This year has been the worst for dividend investors since the height of the Great Recession. Hundreds of companies have slashed or suspended their payouts due to the coronavirus pandemic's impact on their operations and financial results.
While the dividend destruction is widespread, two sectors have taken a real beating: energy and REITs. Investors are bailing on those entire industries even though not all dividends are at risk. Two that stand out for their durability are the payouts of pipeline operator Enbridge (ENB -0.15%) and office REIT Boston Properties (BXP -1.61%). With their stock prices under pressure due to all the investor disdain for their respective sectors, their dividend yields are rising, making them appealing stocks for income seekers to buy.
Shares of Canadian energy infrastructure giant Enbridge have tumbled more than 20% this year, pushing its dividend yield up to about 8%. While a payout that high is usually a sign of trouble, that doesn't seem to be the case with Enbridge. Despite all the turmoil swirling across the energy sector, Enbridge's earnings are right on track with its full-year forecast thanks to the resilient nature of its business model, which largely insulates it from fluctuations in commodity prices and volumes.
Meanwhile, Enbridge typically pays out a reasonably conservative portion of its stable cash flow to support its dividend, with its payout ratio usually coming in around 65%. On top of that, it has a strong investment-grade balance sheet with leverage currently below its target level. Because of that, its dividend is on rock-solid ground.
Since Enbridge pays out a conservative portion of its cash flow via its dividend and has a strong balance sheet, it has the financial flexibility to continue expanding its operations. It currently has 11 billion Canadian dollars ($8.4 billion) of expansion projects under construction, including new oil and gas pipelines, expansions of its natural gas utilities, and new offshore wind farms. These commercially secured expansions should grow its cash flow by a 5% to 7% annual rate through 2022. Meanwhile, it has many other projects in development, including several more offshore wind farms in Europe. That pivot toward renewable energy is worth noting since it should enable the company to continue growing its cash flow and dividend in the coming years, making it a high-upside opportunity in the energy sector.
Standing tall amid the storm
Shares of office REITs have gotten hammered this year on concerns that COVID-19 will drive a permanent shift to working from home. That would impact demand for office space, causing occupancy and rental rates to fall. Those fears have weighed on shares of Boston Properties, which has lost about 35% of its value this year, pushing its dividend yield to 4.3%.
However, while investors are concerned about the future of the office, Boston Properties believes those concerns are overblown. Companies that initially saw some benefits to remote work are starting to desire a return to a normal working environment, which is better for learning, mentoring, collaboration, and creating office culture. Likewise, employees are tired of working from home, with the vast majority (88%, according to a recent survey by the Gensler Research Institute) desiring to go back to the office in some capacity.

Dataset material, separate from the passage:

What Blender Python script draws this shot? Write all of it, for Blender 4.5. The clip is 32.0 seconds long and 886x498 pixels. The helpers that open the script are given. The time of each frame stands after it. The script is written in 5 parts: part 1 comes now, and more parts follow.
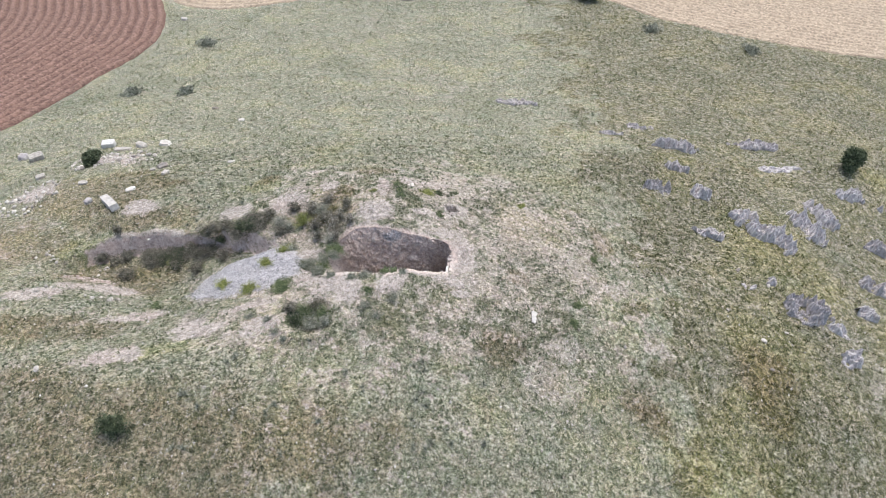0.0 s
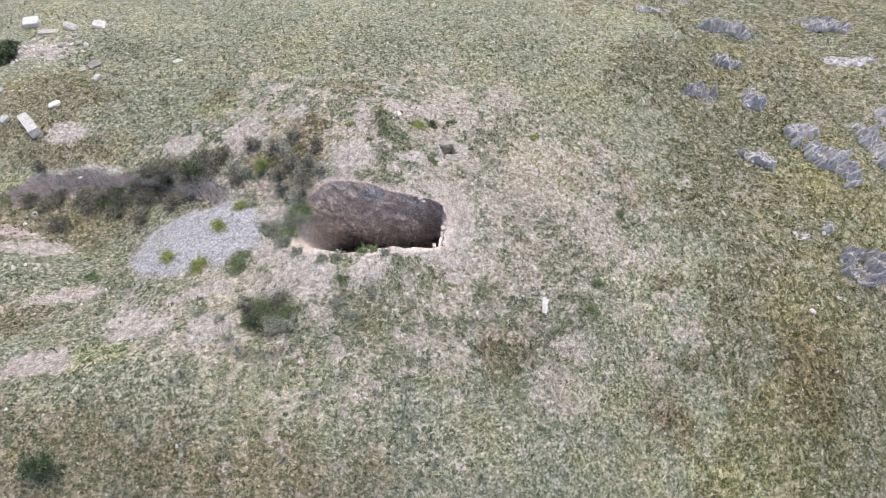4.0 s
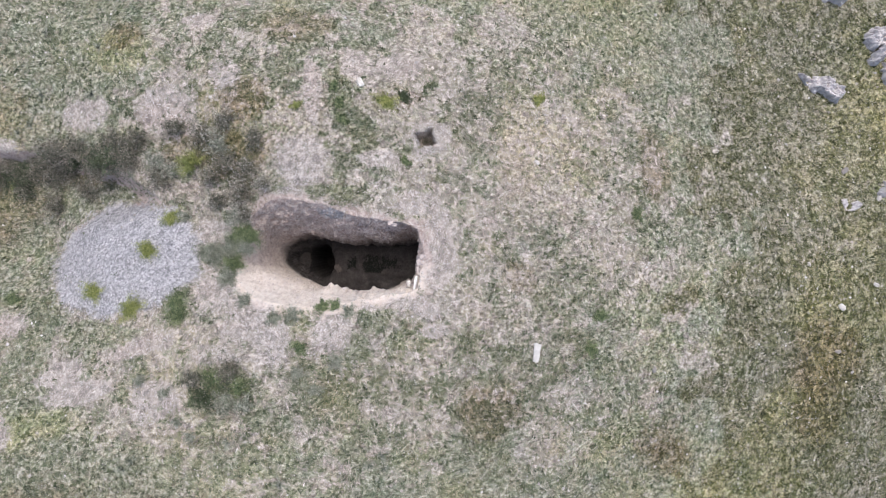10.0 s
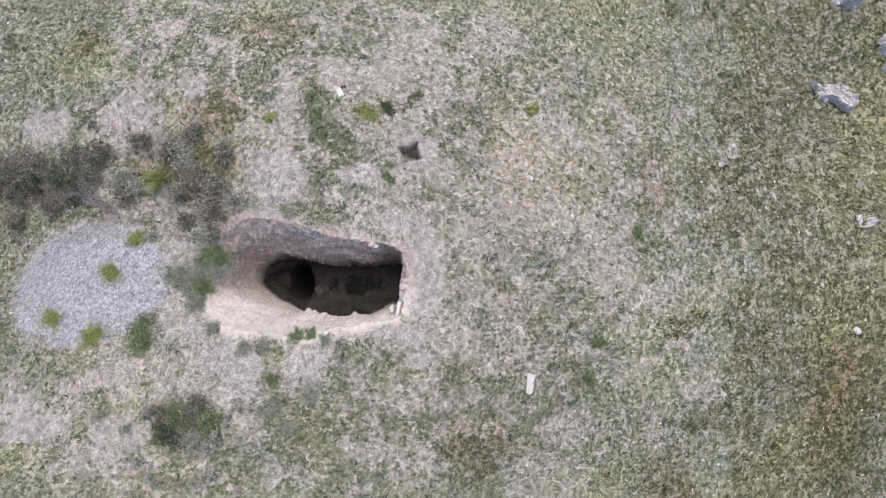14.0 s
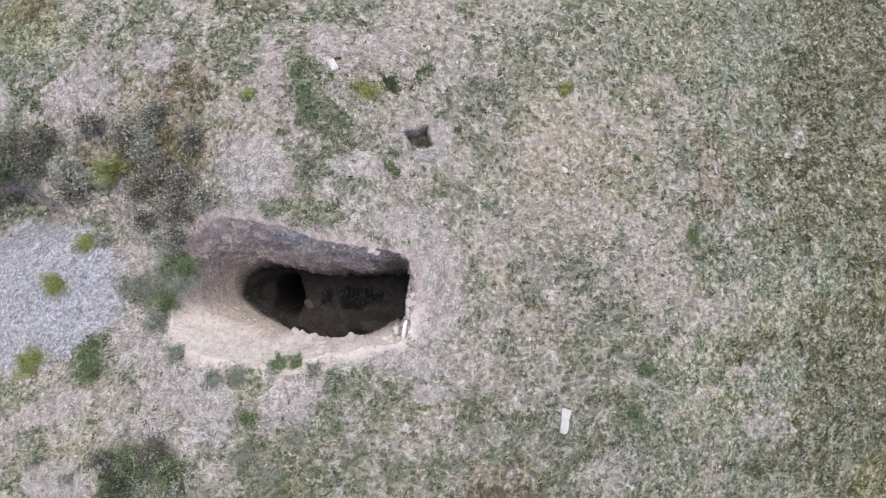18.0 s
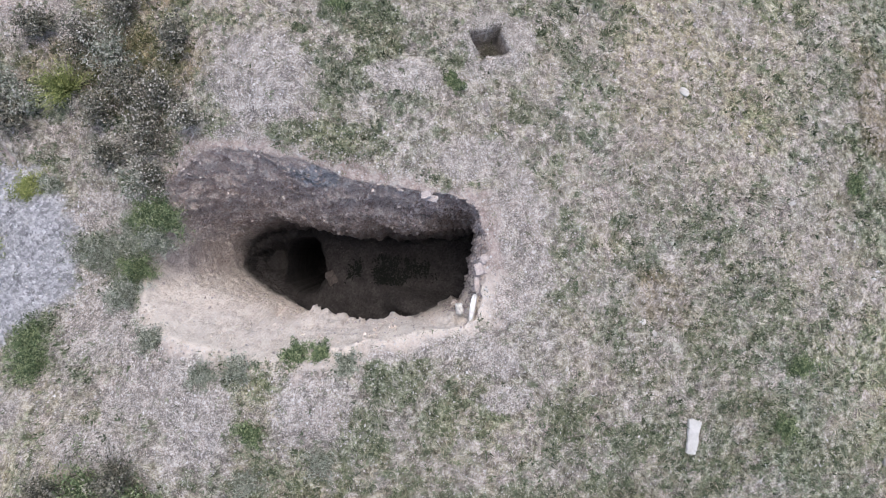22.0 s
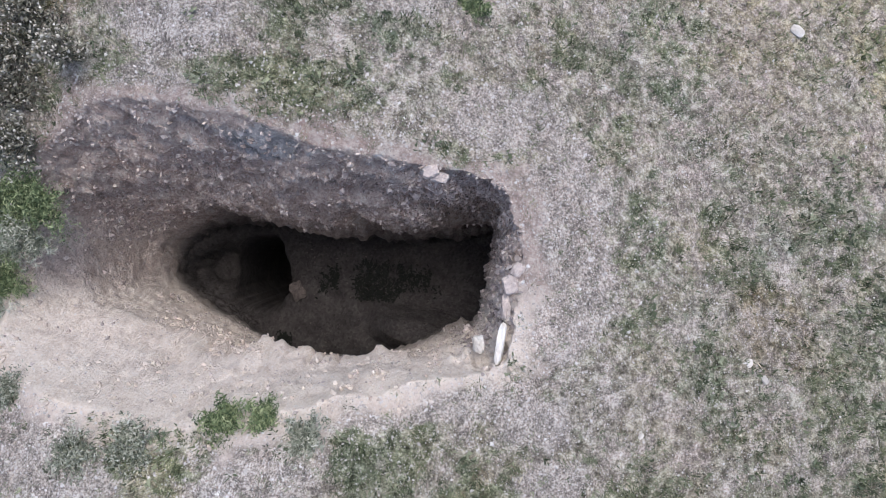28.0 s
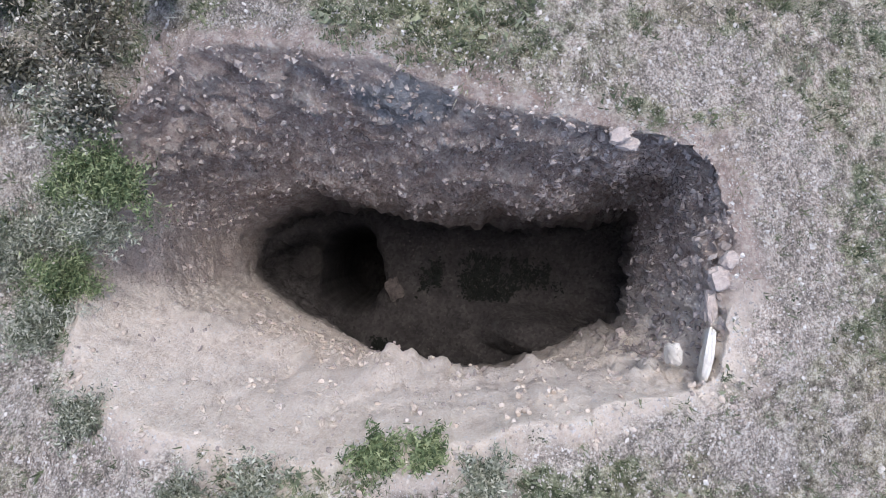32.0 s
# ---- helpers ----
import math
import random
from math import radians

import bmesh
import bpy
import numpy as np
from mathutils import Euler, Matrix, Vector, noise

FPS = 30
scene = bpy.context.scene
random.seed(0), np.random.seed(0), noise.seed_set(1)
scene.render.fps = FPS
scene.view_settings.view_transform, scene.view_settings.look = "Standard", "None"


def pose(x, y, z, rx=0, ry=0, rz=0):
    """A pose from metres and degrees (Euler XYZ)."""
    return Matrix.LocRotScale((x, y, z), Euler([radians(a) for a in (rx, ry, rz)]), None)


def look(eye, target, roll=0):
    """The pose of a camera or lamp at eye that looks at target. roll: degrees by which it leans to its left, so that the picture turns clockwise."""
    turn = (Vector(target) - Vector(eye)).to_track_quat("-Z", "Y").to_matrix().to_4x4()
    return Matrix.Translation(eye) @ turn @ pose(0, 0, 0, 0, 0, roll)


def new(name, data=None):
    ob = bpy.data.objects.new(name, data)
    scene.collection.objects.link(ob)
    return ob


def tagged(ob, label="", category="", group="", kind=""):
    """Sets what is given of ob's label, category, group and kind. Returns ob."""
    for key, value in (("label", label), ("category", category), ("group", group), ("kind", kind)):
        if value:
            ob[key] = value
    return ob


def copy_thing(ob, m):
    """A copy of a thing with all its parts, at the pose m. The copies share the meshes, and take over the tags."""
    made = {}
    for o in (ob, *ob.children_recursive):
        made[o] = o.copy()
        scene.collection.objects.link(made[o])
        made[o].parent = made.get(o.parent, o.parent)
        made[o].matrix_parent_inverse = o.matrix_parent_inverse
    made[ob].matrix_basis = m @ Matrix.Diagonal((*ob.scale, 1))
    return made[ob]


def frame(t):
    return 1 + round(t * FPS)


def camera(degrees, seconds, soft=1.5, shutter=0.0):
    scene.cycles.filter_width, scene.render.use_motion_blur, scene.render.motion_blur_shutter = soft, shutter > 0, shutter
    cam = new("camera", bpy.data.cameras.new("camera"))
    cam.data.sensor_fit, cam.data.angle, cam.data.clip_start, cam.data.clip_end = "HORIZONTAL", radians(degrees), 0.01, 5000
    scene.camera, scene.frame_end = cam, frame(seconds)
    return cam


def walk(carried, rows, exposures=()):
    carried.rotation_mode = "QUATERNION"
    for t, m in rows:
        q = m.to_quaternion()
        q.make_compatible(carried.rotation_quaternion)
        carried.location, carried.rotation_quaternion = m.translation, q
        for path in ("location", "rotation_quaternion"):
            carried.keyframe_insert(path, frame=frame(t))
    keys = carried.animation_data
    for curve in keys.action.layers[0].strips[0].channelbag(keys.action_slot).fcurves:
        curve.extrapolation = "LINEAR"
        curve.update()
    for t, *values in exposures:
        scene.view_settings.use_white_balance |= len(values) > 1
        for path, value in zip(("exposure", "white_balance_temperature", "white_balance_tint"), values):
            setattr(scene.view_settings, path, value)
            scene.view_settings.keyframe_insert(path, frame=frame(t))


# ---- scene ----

Because of that, most office tenants have continued to pay their rent during the pandemic, with Boston Properties collecting 98% during the second quarter. Further, it continued to lease new space during that period despite all the uncertainty.
Meanwhile, the company complements its steady revenue stream with a top-notch balance sheet. It boasts one of the highest credit ratings in the office REIT sector and has a cash-rich balance sheet. At $1.9 billion, it has enough cash to redeem its debt maturities through 2022 and fund the entire $1.1 billion remaining on its office development pipeline, which is already 74% preleased. Given that strong financial footing, this REIT's dividend is on solid ground, making it an intriguing contrarian choice for income investors.
Investors have tossed out most energy and real estate stocks this year because COVID-19 walloped those sectors, causing many companies to slash their payouts. While that overall weakness has weighed on valuations across both sectors, not all dividends in those industries are at risk of a reduction. Investors can collect some attractive income streams by wading into these unloved areas with Boston Properties and Enbridge, which stand out for their compelling blend of yield and durability.